Après huit mois d’une traversée chaotique ponctuée d’incidents et d’avaries en tous genres, la gabare royale La Zélée, partie de Brest, fait son entrée le 11 avril 1829 dans le port de Pondichéry mouillé par les eaux capricieuses du golfe du Bengale. À son bord, plus impatient que jamais, Victor Jacquemont s’apprête à passer en Inde les trois prochaines années de sa courte existence. Formé aux sciences comme à la littérature, ce jeune homme de 28 ans, ami de Stendhal et de Rossini, a été chargé par le Muséum d’Histoire naturelle de glaner des plantes et des minéraux.
À peine arrivé, porteur d’une lettre de recommandation élogieuse signée Alexander von Humboldt, le voyageur se rend au Jardin botanique de la ville et rédige un rapport préconisant d’abandonner la conservation des essences importées au profit d’essences locales. Une dizaine de jours plus tard, Victor Jacquemont embarque de nouveau sur la Zélée pour se rendre cette fois plus au nord à Calcutta.
Il s’intègre rapidement à la société anglophone qui gravite autour du gouverneur général. Riche de plusieurs centaines d’ouvrages, la bibliothèque de ce dernier devient un lieu que fréquente assidûment le chercheur.
Six mois après son arrivée dans la ville, Victor Jacquemont quitte Calcutta avec huit serviteurs et deux chars à bœufs pour remonter le Gange. En bivouaquant sur les rives sauvages, le voyageur se contente d’un rudimentaire lit de jonc et de frugaux repas. Lorsqu’il arrive à Bénarès le dernier jour de l’année 1829, le radjah local met à sa disposition un éléphant. Il documente la géologie locale : assises d’argile schisteuse, cassures d’anthracite ou encore mines de diamant.
Une étape de quelques jours à Delhi lui permet de mettre à l’abri ses collections et d’organiser l’ambitieuse expédition qui le mènera vers les hauteurs de l’Himalaya.

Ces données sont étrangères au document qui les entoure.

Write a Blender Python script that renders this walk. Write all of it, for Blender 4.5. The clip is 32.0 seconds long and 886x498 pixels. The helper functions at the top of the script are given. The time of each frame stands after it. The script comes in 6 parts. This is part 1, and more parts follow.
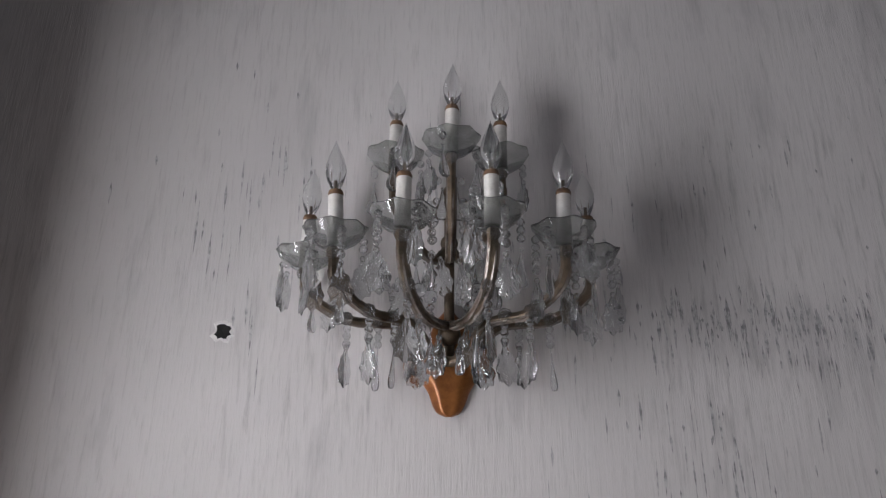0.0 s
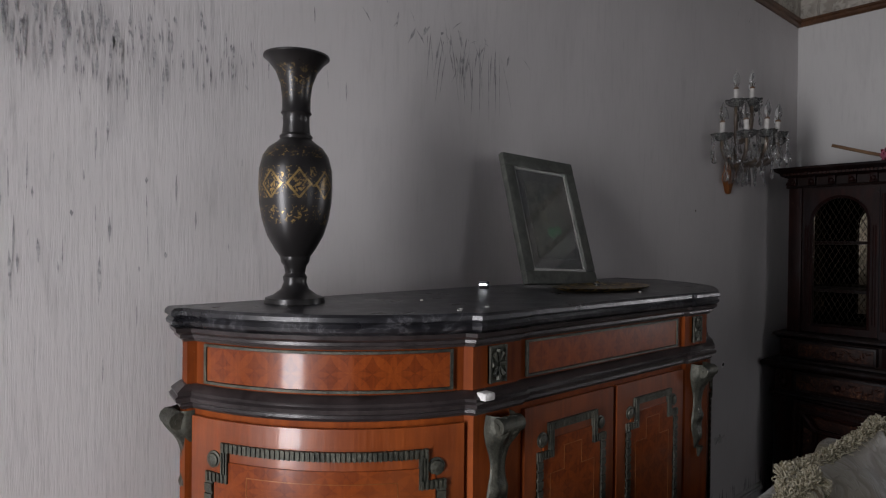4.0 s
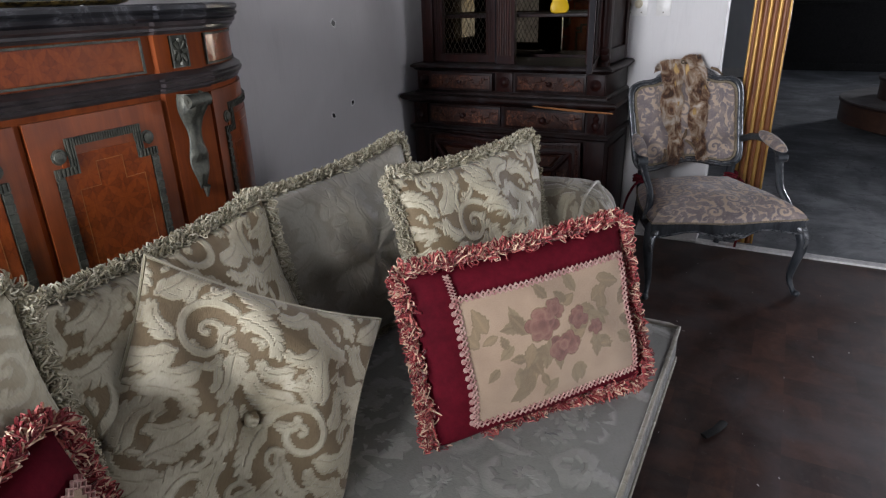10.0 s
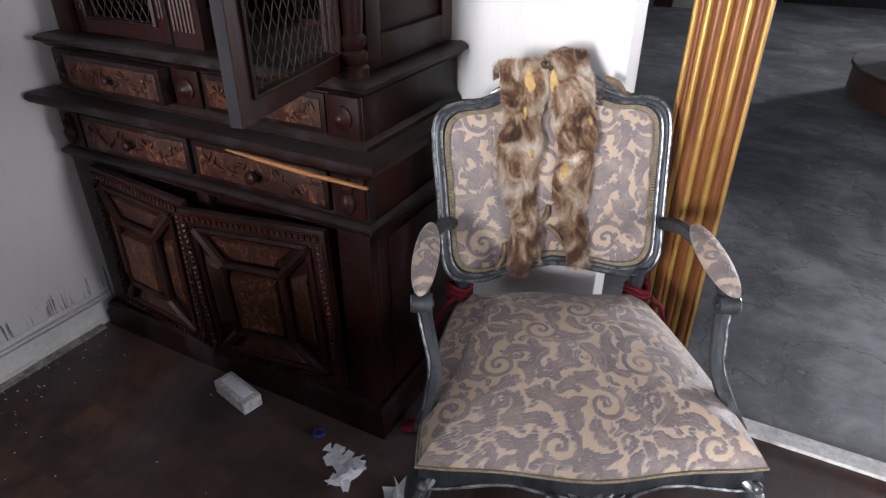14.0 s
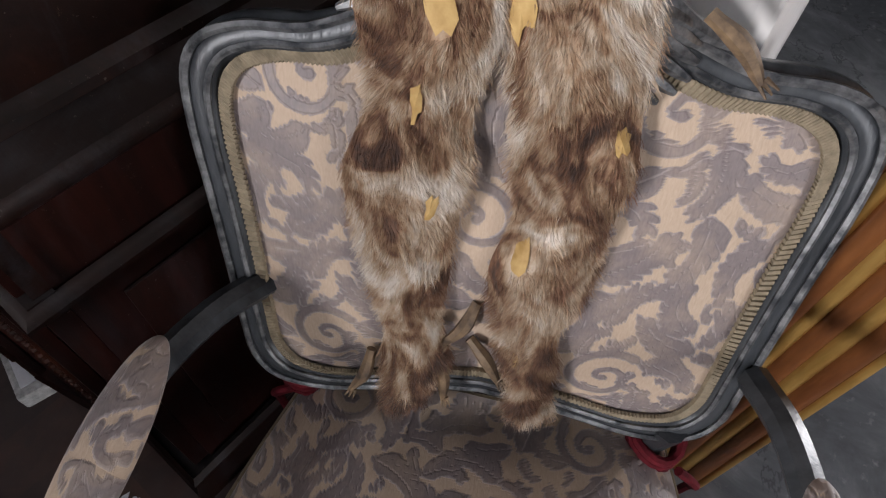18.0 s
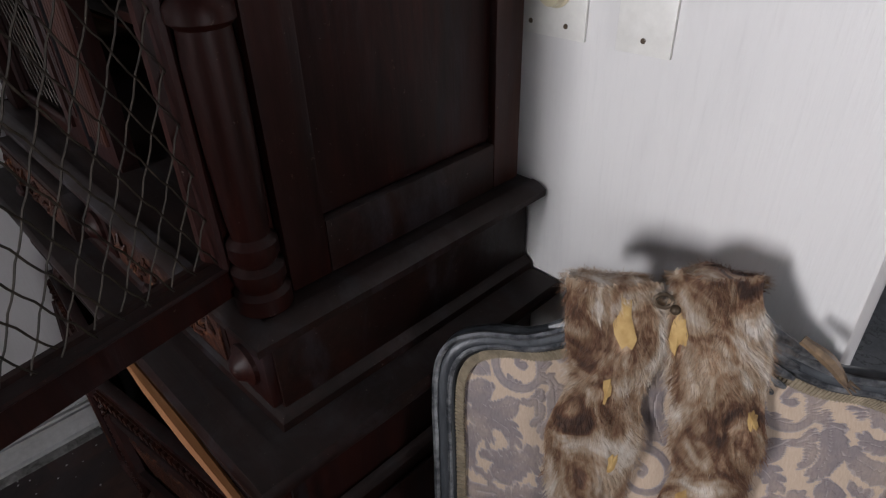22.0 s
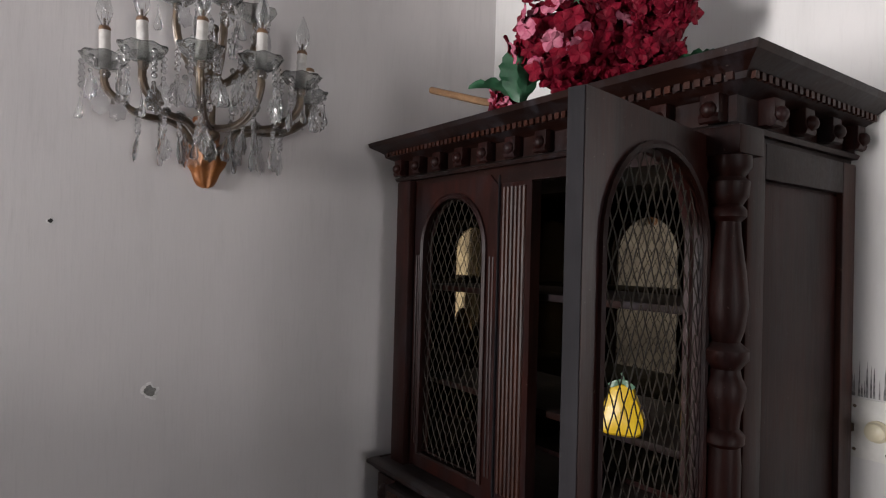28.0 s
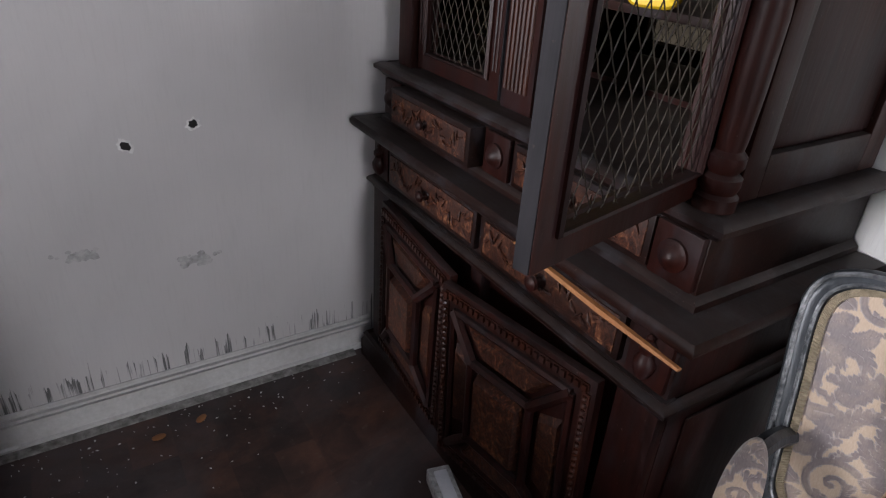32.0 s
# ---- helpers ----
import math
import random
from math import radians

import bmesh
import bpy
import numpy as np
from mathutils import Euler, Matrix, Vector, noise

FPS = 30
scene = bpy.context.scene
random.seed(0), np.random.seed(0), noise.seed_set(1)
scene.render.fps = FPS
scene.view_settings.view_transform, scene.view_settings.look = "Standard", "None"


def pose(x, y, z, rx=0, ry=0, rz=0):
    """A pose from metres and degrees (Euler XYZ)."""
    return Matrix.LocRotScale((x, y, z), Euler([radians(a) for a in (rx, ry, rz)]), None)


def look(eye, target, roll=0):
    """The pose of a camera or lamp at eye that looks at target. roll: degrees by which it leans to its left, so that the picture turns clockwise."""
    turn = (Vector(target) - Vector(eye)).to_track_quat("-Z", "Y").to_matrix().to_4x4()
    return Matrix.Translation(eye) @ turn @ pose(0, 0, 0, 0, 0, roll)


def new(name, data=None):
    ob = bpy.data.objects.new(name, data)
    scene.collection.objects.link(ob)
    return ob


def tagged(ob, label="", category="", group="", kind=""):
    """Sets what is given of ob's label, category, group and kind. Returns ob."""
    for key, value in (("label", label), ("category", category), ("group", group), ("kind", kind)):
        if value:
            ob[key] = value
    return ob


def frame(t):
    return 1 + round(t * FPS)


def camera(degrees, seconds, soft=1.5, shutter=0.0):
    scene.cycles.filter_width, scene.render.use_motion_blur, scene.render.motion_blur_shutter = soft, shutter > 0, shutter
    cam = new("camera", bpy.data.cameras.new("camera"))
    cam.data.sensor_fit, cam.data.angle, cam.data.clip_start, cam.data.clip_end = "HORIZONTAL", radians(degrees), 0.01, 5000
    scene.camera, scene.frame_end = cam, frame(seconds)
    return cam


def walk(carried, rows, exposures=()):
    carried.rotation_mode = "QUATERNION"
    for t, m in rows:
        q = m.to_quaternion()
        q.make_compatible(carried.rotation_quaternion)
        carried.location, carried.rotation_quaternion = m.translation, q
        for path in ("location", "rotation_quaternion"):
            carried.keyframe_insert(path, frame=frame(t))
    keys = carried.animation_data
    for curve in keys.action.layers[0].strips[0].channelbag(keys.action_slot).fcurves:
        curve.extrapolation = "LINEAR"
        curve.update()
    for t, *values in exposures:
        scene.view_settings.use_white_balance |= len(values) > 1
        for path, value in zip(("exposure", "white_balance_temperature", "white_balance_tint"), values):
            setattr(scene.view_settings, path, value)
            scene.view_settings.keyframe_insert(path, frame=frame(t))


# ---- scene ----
cam = camera(71.2, 32.0, soft=1.2)
PATH = [
    (0, (-0.176, -1.321, 1.638), (-0.16, 0.582, 2.255), 0.2),
    (0.5, (-0.186, -1.316, 1.641), (-0.018, 0.596, 2.201), 1.2),
    (1, (-0.14, -1.328, 1.633), (0.385, 0.538, 2.125), 1.9),
    (1.5, (-0.042, -1.353, 1.631), (0.856, 0.394, 2.007), 2.2),
    (2, (0.087, -1.395, 1.596), (1.212, 0.228, 1.917), 2.2),
    (2.5, (0.195, -1.44, 1.55), (1.418, 0.118, 1.823), 1.4),
    (4.5, (0.309, -1.469, 1.441), (1.624, 0.031, 1.305), 0.9),
    (5, (0.305, -1.496, 1.408), (1.597, 0.006, 1.138), 1.0),
    (5.5, (0.292, -1.516, 1.367), (1.593, -0.07, 0.904), 1.5),
    (6, (0.232, -1.538, 1.319), (1.677, -0.313, 0.678), 1.9),
    (6.5, (0.143, -1.594, 1.305), (1.719, -0.61, 0.564), 2.8),
    (7, (0.087, -1.651, 1.29), (1.743, -0.896, 0.461), 3.2),
    (7.5, (0.098, -1.695, 1.285), (1.771, -1.016, 0.424), 2.3),
    (8, (0.217, -1.768, 1.284), (1.883, -1.044, 0.449), 0.3),
    (8.5, (0.36, -1.852, 1.295), (1.987, -1.004, 0.5), -0.5),
    (9, (0.517, -1.875, 1.296), (2.131, -1.001, 0.501), -1.3),
    (9.5, (0.749, -1.871, 1.32), (2.359, -0.981, 0.536), -1.4),
    (10, (0.951, -1.901, 1.331), (2.576, -1.013, 0.576), -1.8),
    (10.5, (1.224, -1.958, 1.339), (2.842, -1.038, 0.605), -1.2),
    (11, (1.459, -1.976, 1.327), (3.085, -1.094, 0.568), -0.9),
    (11.5, (1.715, -1.93, 1.335), (3.391, -1.151, 0.572), 0.0),
    (12, (1.924, -1.901, 1.332), (3.606, -1.139, 0.565), 0.1),
    (12.5, (2.192, -1.936, 1.338), (3.788, -1.046, 0.524), -0.3),
    (13, (2.43, -1.95, 1.339), (4.004, -1.065, 0.48), 0.5),
    (13.5, (2.698, -1.918, 1.335), (4.263, -1.118, 0.38), 1.1),
    (14, (2.947, -1.911, 1.345), (4.48, -1.111, 0.341), 0.3),
    (14.5, (3.206, -1.936, 1.334), (4.648, -1.036, 0.279), -1.2),
    (16.5, (3.861, -1.699, 1.265), (4.923, -1.039, -0.297), 6.5),
    (17, (3.943, -1.67, 1.233), (4.902, -0.993, -0.385), 5.9),
    (17.5, (3.988, -1.659, 1.218), (4.905, -0.987, -0.427), 4.3),
    (18, (4.02, -1.66, 1.217), (4.928, -0.98, -0.43), 3.3),
    (18.5, (4.033, -1.664, 1.228), (4.957, -0.949, -0.395), 2.1),
    (19, (4.036, -1.675, 1.245), (4.99, -0.918, -0.342), 1.0),
    (19.5, (4.041, -1.68, 1.262), (5.027, -0.882, -0.284), 0.3),
    (20, (4.045, -1.678, 1.277), (5.06, -0.853, -0.237), 0.0),
    (20.5, (4.043, -1.678, 1.292), (5.095, -0.826, -0.18), -0.1),
    (21, (4.002, -1.677, 1.325), (5.147, -0.799, -0.06), 0.1),
    (21.5, (3.921, -1.669, 1.363), (5.097, -0.721, 0.051), -0.6),
    (22, (3.806, -1.661, 1.419), (4.976, -0.456, 0.334), -1.8),
    (22.5, (3.66, -1.63, 1.464), (4.773, -0.162, 0.686), -2.6),
    (23, (3.524, -1.59, 1.476), (4.666, -0.02, 0.996), -1.5),
    (23.5, (3.478, -1.655, 1.531), (4.571, -0.001, 1.269), -0.6),
    (24, (3.417, -1.773, 1.564), (4.477, -0.079, 1.486), -0.4),
    (24.5, (3.36, -1.844, 1.606), (4.306, -0.085, 1.724), -0.4),
    (25, (3.318, -1.834, 1.638), (4.206, -0.07, 1.953), -0.4),
    (25.5, (3.276, -1.791, 1.654), (4.177, -0.043, 2.019), -0.3),
    (27.5, (3.12, -1.662, 1.609), (4.286, -0.041, 1.733), 1.0),
    (28, (3.12, -1.652, 1.58), (4.282, -0.025, 1.604), 1.5),
    (28.5, (3.106, -1.635, 1.563), (4.272, -0.014, 1.458), 1.7),
    (29, (3.123, -1.622, 1.536), (4.284, -0.012, 1.29), 1.8),
    (29.5, (3.142, -1.612, 1.511), (4.303, -0.025, 1.15), 2.2),
    (30, (3.165, -1.609, 1.48), (4.306, -0.041, 0.992), 2.2),
    (30.5, (3.182, -1.61, 1.453), (4.299, -0.064, 0.85), 2.5),
    (31, (3.205, -1.616, 1.42), (4.295, -0.097, 0.709), 2.9),
    (31.5, (3.225, -1.618, 1.39), (4.265, -0.128, 0.555), 3.4),
    (32, (3.249, -1.617, 1.356), (4.213, -0.147, 0.403), 3.9),
]
walk(cam, [(t, look(eye, target, roll)) for t, eye, target, roll in PATH],
     exposures=[(0, -1.35, 6250, 10), (1, -1.45, 6200, 10), (2, -1.4, 6250, 10), (5, -0.9, 6350, 10), (6, -0.9, 6400, 10), (7, -0.65, 6400, 10), (9, 0.25, 6150, 10), (11, 0.95, 6000, 10), (12.5, 1.4, 6100, 10), (14, 1.75, 6200, 10), (16, 1.55, 6400, 10),
                (18, 1.35, 6450, 10), (20, 1.35, 6000, 10), (22, 0.85, 6250, 10), (23, 1.05, 6750, 10), (25, 0.85, 6900, 10), (28, 0.9, 6600, 10), (30, 1.3, 6350, 10), (32, 1.6, 6200, 10)])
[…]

Les conditions climatiques sont particulièrement mauvaises en ce milieu du mois de mars 1830, mais Jacquemont continue de glaner des spécimens de roches et de plantes. Lui et ses hommes atteignent la station britannique de Simlah avant de profiter de la relative douceur de l’été pour s’engager sur les cols à près de 5600 mètres. Le Ladakh et « l’excessive nudité de ses montagnes » lui apparaissent comme un livre géologique grand ouvert qu’il dévore avec un insatiable appétit. Outre sa correspondance, il tient un journal très précis de ses observations. « J’écris beaucoup, sur tous les tons, sans effort, selon la disposition de mon esprit, l’état de mon estomac et la qualité de ma plume » confit-il.
Malgré une santé qui se dégrade, il reprend le chemin du Pendjab et du Cachemire avant de regagner Delhi à la fin de l’année 1831 pour classifier, étiqueter et emballer les quelque 5800 pièces d’herbier et échantillons de roches qui seront expédiées en France.
Entre les régions de Radjpoutana, de Malwa et le plateau du Deccan, les conditions de sa dernière expédition malmènent sa santé. Alors qu’il songeait à préparer son retour en France, il décédera à Bombay le 7 décembre 1832, trois ans et demi après son arrivée en Inde, à l’âge de seulement 31 ans. À la demande du ministre Guizot, le journal de son voyage sera publié dix ans plus tard. Ses cendres, quant à elles, seront transférées au Muséum à Paris en 1881.